● **Request**: Find how many lines hold the word "Python". Give only the number.

╭─ Extracted information

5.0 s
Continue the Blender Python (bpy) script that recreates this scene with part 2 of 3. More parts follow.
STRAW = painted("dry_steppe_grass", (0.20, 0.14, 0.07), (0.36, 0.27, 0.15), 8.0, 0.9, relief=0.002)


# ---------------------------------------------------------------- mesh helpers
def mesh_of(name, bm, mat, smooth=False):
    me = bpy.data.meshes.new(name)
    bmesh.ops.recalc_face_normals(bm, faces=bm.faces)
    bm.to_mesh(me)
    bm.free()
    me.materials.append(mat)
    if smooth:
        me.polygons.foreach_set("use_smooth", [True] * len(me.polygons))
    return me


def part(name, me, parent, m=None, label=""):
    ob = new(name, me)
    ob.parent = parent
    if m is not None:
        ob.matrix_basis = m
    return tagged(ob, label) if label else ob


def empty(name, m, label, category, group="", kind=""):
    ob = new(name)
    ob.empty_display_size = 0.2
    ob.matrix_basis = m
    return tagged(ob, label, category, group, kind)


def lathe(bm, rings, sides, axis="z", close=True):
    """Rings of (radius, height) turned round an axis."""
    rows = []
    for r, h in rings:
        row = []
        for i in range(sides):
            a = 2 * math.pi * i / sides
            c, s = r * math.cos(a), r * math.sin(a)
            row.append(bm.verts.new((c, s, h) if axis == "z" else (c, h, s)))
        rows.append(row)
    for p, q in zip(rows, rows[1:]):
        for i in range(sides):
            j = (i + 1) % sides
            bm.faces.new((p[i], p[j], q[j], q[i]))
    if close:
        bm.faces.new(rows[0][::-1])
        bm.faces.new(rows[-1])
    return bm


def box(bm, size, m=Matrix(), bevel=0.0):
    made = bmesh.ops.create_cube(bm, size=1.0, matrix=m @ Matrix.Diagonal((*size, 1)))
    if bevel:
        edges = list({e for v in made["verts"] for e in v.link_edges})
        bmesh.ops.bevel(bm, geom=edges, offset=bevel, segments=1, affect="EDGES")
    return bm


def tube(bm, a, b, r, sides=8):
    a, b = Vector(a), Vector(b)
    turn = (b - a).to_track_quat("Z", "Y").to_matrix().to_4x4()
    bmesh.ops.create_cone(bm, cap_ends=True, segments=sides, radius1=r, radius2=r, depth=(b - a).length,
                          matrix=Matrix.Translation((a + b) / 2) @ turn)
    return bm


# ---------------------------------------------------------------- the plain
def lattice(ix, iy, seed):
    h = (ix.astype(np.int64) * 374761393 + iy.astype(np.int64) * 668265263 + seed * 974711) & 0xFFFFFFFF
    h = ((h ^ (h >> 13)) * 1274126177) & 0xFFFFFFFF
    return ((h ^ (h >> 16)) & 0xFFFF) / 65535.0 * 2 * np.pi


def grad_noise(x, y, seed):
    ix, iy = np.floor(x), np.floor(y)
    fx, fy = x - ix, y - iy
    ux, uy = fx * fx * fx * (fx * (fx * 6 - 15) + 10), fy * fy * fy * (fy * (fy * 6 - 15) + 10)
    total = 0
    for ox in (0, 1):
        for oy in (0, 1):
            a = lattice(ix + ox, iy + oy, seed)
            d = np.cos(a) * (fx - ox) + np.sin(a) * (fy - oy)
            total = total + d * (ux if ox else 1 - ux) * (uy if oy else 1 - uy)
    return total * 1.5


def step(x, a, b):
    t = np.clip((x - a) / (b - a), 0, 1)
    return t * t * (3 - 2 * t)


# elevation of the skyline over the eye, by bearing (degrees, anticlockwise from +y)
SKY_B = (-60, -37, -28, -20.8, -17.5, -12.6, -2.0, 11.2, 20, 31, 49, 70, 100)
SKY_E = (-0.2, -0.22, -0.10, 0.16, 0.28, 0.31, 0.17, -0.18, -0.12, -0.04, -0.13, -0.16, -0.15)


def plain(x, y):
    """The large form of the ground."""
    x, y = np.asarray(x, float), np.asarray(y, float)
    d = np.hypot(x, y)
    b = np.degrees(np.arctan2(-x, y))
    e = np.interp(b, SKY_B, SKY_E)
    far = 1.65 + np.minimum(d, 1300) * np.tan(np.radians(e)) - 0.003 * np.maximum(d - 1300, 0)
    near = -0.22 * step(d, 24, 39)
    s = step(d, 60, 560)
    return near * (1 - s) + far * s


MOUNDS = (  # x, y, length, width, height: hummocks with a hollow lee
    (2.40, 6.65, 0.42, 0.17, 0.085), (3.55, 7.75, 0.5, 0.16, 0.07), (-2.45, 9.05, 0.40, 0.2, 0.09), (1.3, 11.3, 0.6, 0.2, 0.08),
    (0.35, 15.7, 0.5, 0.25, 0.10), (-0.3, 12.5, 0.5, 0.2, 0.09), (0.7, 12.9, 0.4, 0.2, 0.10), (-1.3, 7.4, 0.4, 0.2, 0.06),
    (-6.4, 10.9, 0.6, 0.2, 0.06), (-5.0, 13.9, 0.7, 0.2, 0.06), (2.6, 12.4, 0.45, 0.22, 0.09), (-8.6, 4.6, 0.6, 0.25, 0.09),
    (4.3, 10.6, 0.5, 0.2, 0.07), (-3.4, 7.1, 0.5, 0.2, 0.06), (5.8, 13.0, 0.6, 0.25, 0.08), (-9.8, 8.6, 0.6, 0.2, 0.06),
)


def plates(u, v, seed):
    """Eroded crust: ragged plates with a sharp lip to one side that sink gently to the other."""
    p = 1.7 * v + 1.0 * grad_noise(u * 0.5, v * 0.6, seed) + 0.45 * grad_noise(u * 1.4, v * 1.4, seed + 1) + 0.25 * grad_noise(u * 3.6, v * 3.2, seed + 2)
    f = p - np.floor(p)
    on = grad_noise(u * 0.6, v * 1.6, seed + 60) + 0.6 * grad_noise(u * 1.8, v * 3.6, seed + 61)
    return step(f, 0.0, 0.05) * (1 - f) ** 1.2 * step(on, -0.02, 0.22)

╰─
╭─ Extracted information

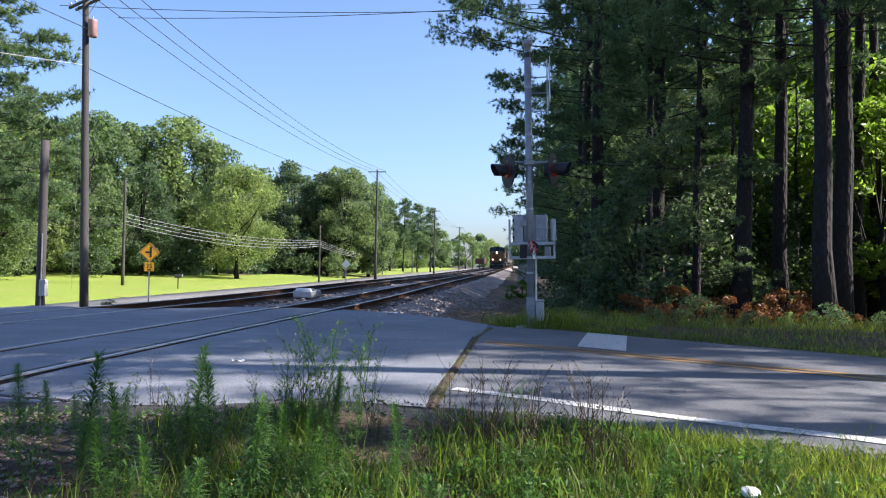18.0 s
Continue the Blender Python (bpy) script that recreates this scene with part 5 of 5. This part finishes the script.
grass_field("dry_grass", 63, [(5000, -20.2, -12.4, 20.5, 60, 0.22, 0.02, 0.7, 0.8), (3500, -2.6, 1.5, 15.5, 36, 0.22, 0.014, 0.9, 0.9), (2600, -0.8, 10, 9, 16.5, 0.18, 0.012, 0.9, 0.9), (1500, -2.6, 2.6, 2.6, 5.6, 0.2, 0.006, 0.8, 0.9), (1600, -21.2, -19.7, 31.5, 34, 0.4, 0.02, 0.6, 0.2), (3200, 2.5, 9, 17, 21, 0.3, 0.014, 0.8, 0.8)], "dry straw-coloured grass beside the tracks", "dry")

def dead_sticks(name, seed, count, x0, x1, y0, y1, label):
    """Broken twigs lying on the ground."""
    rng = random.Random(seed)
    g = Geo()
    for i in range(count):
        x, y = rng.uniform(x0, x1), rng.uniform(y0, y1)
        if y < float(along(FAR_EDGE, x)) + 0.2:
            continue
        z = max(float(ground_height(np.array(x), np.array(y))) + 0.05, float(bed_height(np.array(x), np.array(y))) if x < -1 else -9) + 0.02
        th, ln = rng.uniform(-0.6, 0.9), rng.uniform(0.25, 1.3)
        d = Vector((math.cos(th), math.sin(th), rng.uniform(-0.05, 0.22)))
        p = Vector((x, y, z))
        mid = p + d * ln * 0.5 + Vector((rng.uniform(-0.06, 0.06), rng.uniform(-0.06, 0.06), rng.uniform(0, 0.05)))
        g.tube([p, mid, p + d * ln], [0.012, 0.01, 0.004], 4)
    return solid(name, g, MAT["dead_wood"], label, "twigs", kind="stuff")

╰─

● **Solution for this task**: 2